Basically, Eric makes the argument that arguing that this is a transformation in delivery is not the point. The point is that nobody wants the package, and nobody is paying attention any more. Of course, this change doesn't happen overnight. Amazon took years to kill the retail book industry; online sales didn't polish off Circuit City for a decade. But once the change is set in motion, there isn't a lot anyone can do to stop it. Inertia in business, entrenched skills and practices all contribute to change being slower than pure business logic might dictate but this is a bandwagon that is gathering steam. The Economist piles on:


“…every business needs revenues—and advertising, it transpires, is not going to provide enough”


in reference to the new dot-com businesses hoping to monetize eyeballs for riches. Eric even goes so far as to disrespect the mighty search engine, describing search engine advertising as "misdirection". Heresy! You mean that search engine optimization is an industry with no future? Search has been the one big success story in internet advertising - really the only business to make any money.

 

If advertising is getting less and less effective, companies will be forced to face a reality. Not a new reality, but one that has been neatly - if rather inefficiently - bypassed by resorting to comfortable historical choices. Advertising's decline in efficiency drives the relative efficiency of word of mouth, already a source of major advantage for leading firms significantly higher.

 

We already knew this. Companies like Amazon, Zappos and Starbucks - even Google ironically - grew primarily through word of mouth. Stories of meteoric internet success were usually stories of word of mouth, not examples of companies propelling themselves to success though superbowl advertising (the inverse was usually true). But the status quo persisted. It's easy to point to change aversion, career skills protection as the root cause. But the real change of course was the internet finally giving voice to customers as both an accelerant to great businesses and a compelling alternative to company brand messaging. You no longer own your brand. Your customers own your brand and they are exercising their ownership in full view.

 

Now some interesting outcomes connect NPS with firms’ word of mouth efforts.

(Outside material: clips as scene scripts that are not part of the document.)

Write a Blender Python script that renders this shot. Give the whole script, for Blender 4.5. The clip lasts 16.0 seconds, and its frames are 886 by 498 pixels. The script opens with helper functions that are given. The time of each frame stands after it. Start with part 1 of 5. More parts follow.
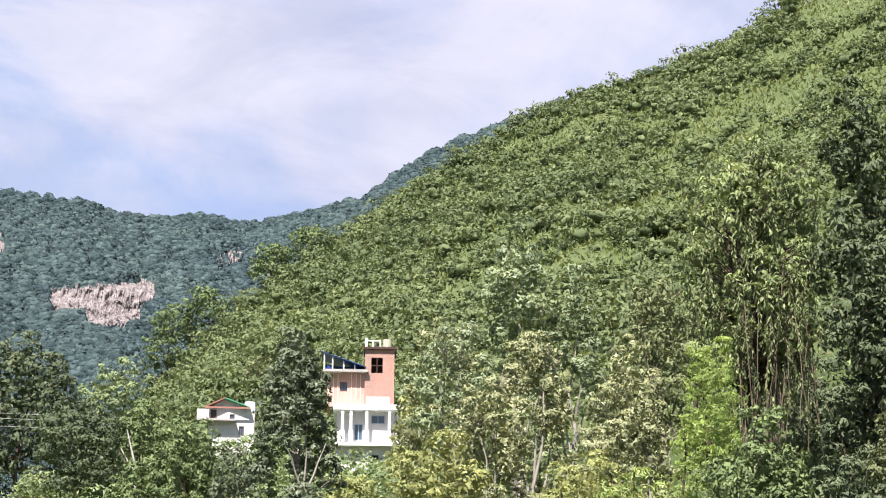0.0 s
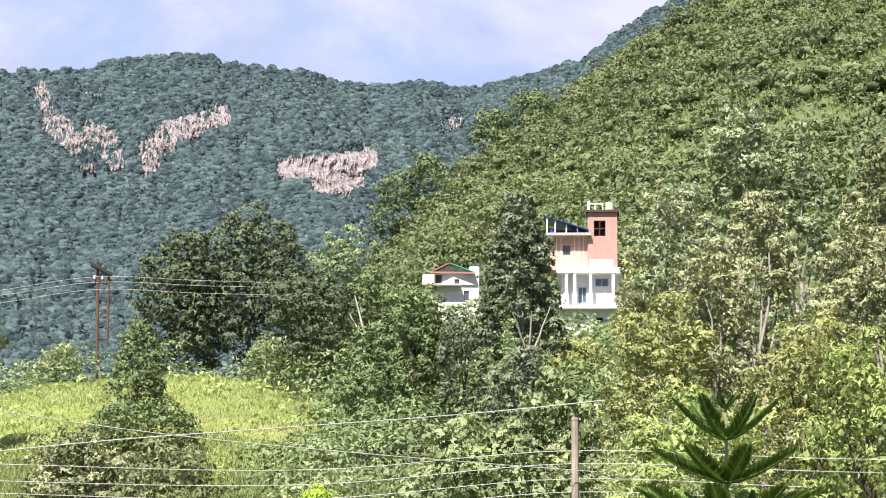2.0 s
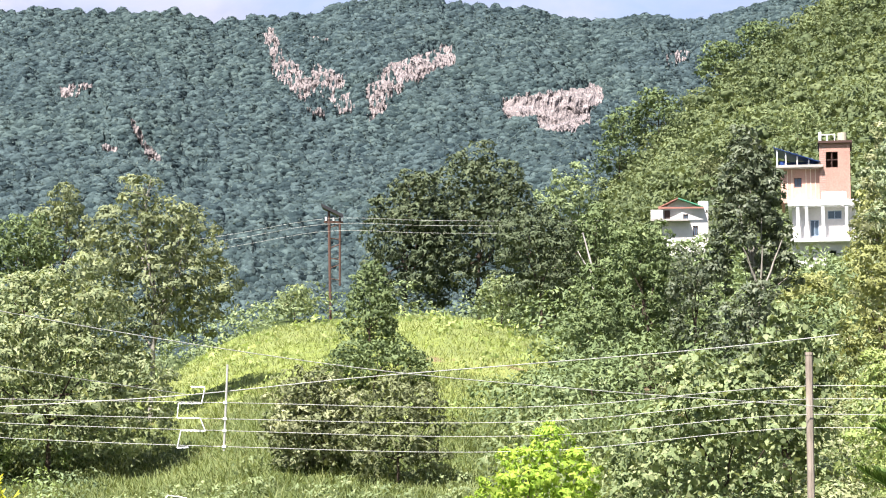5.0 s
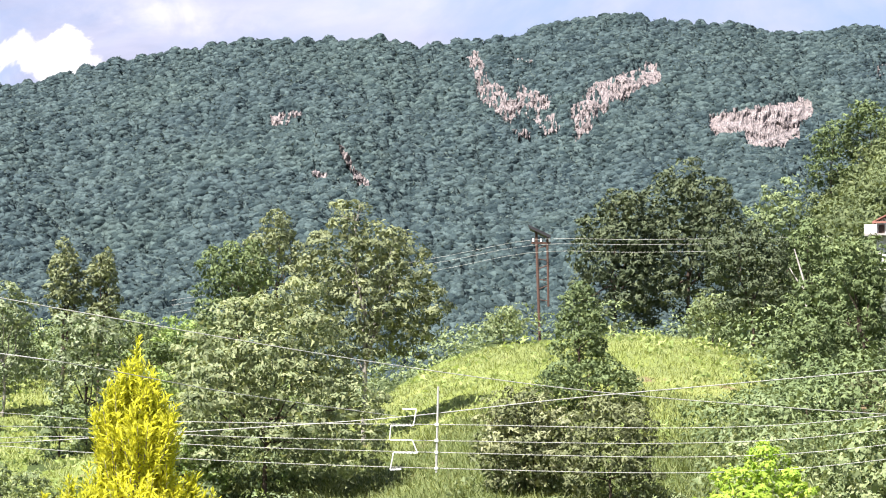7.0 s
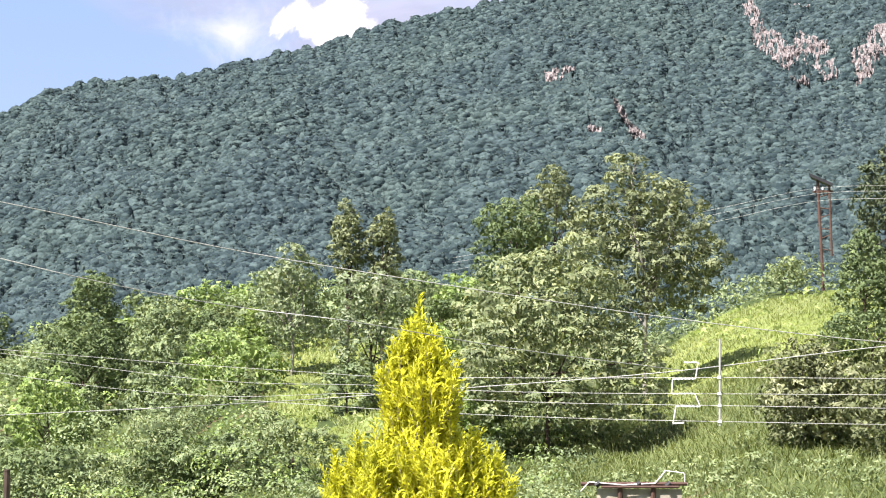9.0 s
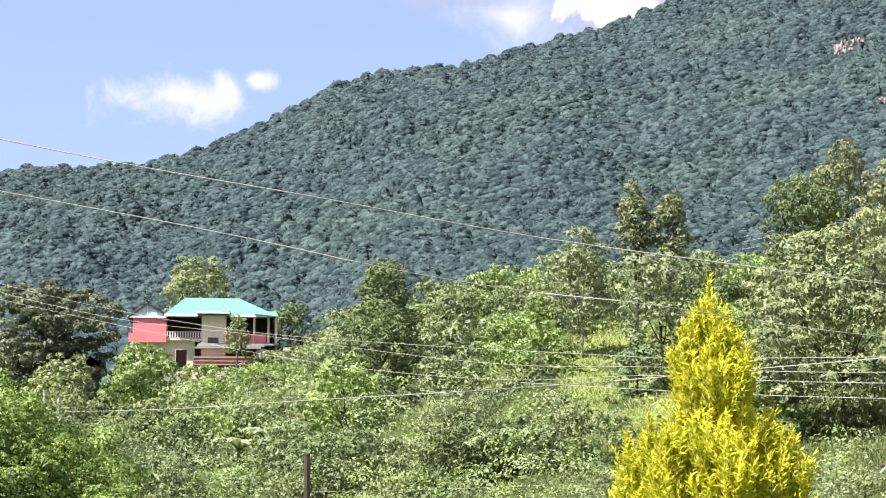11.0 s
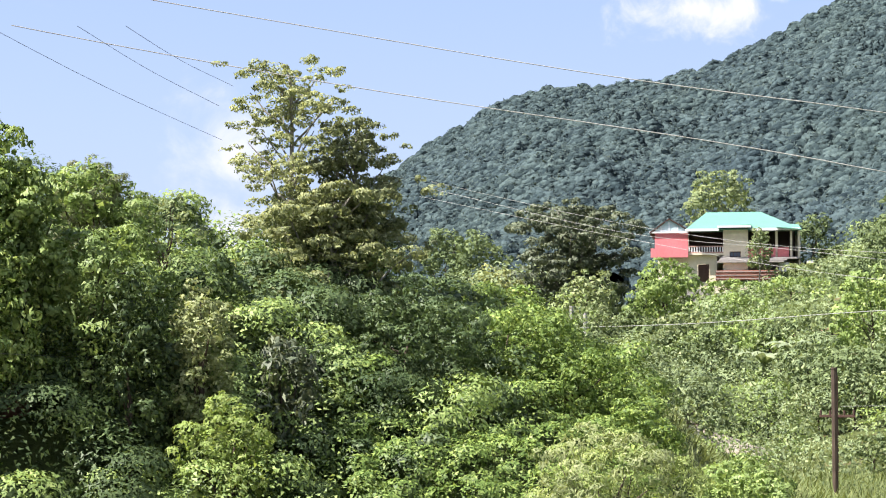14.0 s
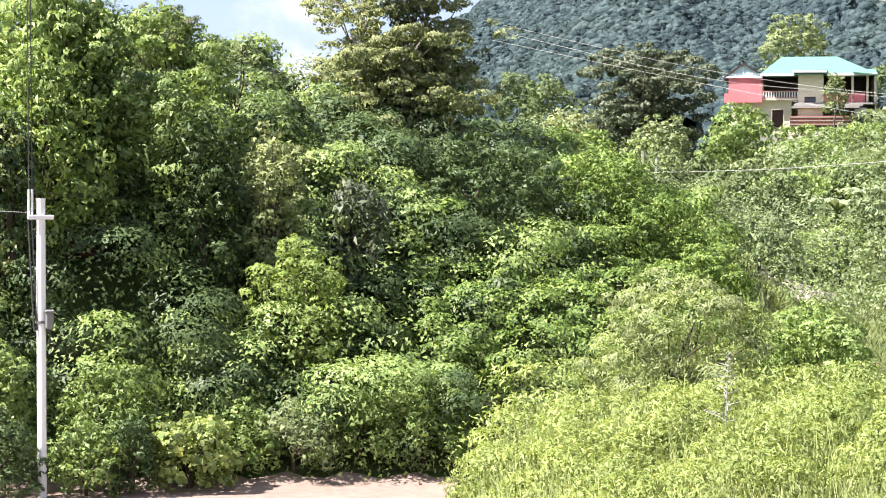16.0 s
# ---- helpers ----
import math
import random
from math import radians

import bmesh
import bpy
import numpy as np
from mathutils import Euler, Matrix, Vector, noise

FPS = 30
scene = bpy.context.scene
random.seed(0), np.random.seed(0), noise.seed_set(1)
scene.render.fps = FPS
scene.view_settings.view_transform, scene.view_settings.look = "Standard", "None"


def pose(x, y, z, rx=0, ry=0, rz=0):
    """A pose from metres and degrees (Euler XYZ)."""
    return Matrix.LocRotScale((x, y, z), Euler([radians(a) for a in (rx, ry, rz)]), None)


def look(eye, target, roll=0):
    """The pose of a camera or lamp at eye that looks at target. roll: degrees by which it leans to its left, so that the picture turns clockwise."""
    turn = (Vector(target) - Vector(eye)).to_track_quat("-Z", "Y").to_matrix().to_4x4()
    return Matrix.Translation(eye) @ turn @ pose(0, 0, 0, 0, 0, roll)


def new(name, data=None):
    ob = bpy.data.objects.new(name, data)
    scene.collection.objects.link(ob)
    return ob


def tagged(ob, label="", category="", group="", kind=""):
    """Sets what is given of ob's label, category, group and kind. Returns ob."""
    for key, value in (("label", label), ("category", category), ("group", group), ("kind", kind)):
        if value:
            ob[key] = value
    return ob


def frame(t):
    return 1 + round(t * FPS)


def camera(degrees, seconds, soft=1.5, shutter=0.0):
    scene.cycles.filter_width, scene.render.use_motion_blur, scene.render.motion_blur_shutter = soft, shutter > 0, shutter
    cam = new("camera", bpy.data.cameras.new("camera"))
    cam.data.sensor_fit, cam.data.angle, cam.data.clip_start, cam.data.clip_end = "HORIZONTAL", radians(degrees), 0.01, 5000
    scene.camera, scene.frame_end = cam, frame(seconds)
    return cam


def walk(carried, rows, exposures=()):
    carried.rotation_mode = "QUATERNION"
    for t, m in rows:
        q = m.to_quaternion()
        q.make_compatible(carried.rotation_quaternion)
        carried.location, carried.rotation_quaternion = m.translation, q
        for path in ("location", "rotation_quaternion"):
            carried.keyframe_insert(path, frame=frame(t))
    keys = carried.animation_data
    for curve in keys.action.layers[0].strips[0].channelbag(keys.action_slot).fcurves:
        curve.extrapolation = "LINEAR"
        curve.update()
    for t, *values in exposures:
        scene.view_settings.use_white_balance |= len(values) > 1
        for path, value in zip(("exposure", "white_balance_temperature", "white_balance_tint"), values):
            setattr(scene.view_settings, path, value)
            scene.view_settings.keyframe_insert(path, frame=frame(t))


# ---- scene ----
# ---------------------------------------------------------------- camera
cam = camera(27.77, 16.0, 1.1)
EYE = 4.7
# seconds, yaw, pitch, roll: the camera turns where it stands
ROWS = [
    (0.0, -21.214, 14.319, -0.355),
    (0.5, -19.001, 13.217, -0.482),
    (1.0, -17.085, 12.042, -0.617),
    (1.5, -15.467, 10.906, -0.656),
    (2.0, -14.041, 9.907, -0.633),
    (2.5, -12.733, 9.081, -0.624),
    (3.0, -11.542, 8.404, -0.594),
    (5.5, -5.248, 7.814, -0.723),
    (6.0, -3.639, 8.208, -0.708),
    (6.5, -1.899, 8.477, -0.663),
    (7.0, 0.018, 8.416, -0.616),
    (7.5, 2.082, 8.071, -0.600),
    (8.0, 4.271, 7.602, -0.563),
    (8.5, 6.589, 7.175, -0.487),
    (9.0, 8.980, 6.896, -0.398),
    (11.5, 20.772, 6.002, -0.061),
    (12.0, 23.523, 5.571, -0.047),
    (12.5, 26.477, 5.141, -0.023),
    (13.0, 29.470, 4.728, -0.032),
    (13.5, 32.319, 4.231, 0.007),
    (14.0, 34.831, 3.570, -0.008),
    (14.5, 36.773, 2.645, -0.086),
    (15.0, 37.826, 1.401, -0.129),
    (15.5, 37.855, 0.006, -0.237),
    (16.0, 37.091, -1.414, -0.373),
]
walk(cam, [(t, pose(0, 0, EYE, 90 + pitch, roll, yaw)) for t, yaw, pitch, roll in ROWS],
     [(0.0, 1.52, 6350, 18), (2.0, 1.62, 6350, 18), (3.0, 1.80, 6350, 18), (6.0, 1.71, 6350, 18), (9.0, 1.68, 6350, 18), (12.5, 1.60, 6350, 18), (14.5, 1.70, 6350, 18), (16.0, 1.90, 6350, 18)])

# ---------------------------------------------------------------- daylight
SUN_AZ, SUN_EL = -140.0, 54.0


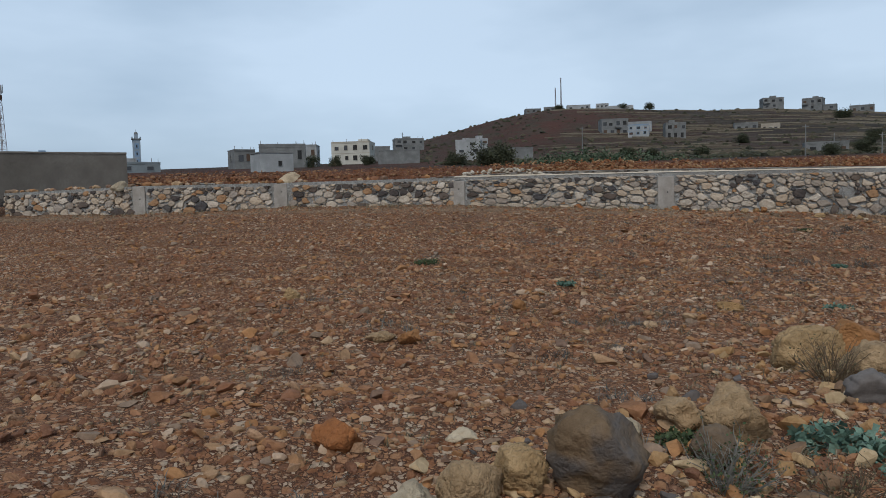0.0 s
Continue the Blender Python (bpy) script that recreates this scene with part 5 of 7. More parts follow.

NPS really represents word of mouth capacity.

 

Capacity (economics), the point of production at which a firm or industry's average (or "per-unit") costs begin to rise, usually because some factor is fixed (often capital or land).

 

Exceed your word of mouth capacity as a business, and your growth needs to be driven by less efficient models - mainly advertising. It's hard to quantify this effect, but the extremes are easy to understand. A business with an NPS of zero has zero word of mouth capacity. The only way it can generate demand is through traditional advertising methods - that represents a very significant P&L disadvantage relative to competitors in its industry with higher NPS. We know that loyalty leaders - in a specific industry - have lower costs and this is one of the sources of that competitive advantage. A company with an NPS of 70% has such a significant capacity that - if they can mobilize it - they won't need advertising at all. Hence, Amazon.

 

But relative advantage in an industry is not the entire story. We know that some industries are characterized by low NPS - even amongst the best firms. Industries with low NPS winners are likely to be at a profitability disadvantage relative to firms who are competing in industries with high NPS. We would expect high margin industries to have high NPS on average.

 

There is also a strong argument to be made that higher nominal NPS has a disproportionate effect on word of mouth and demand generation efficiency. In other words, efficiency is not a linear progression as NPS rises. This fits with our intuitive sense of hyper growth associated with NPS leaders.

 

What drives this nonlinearity? One factor seems to be that promoters in high NPS companies seem to actually advocate for that brand more than promoters in low NPS companies. Vince Nowinski has some data to support this; check out his whitepaper. Why might that be the case? In part it could be social - people enjoy promoting products amongst other positive promoters. The opposite effect could hold true. If you had a great experience with a firm, but everyone around you is negative, you may choose not to advocate, as your sense of personal risk has just gone up. If misery loves company, apparently advocacy does as well.

 

Oh and remember that traditional advertising industry? Well, it turns out that the efficiency of traditional advertising may, in fact, be tied to NPS. High NPS companies actually get a lift because their advertising message is more likely to be received by promoters, of whom there are more. Once again, this makes intuitive sense. If you are positively predisposed to a brand, you are more likely to be receptive to that brand's message.

 

Will firms embrace this shift? Necessity is the mother of invention. Either firms evolve, or new entrants will finish them off with a superior, high NPS business model. There seems a lot of that going around right now.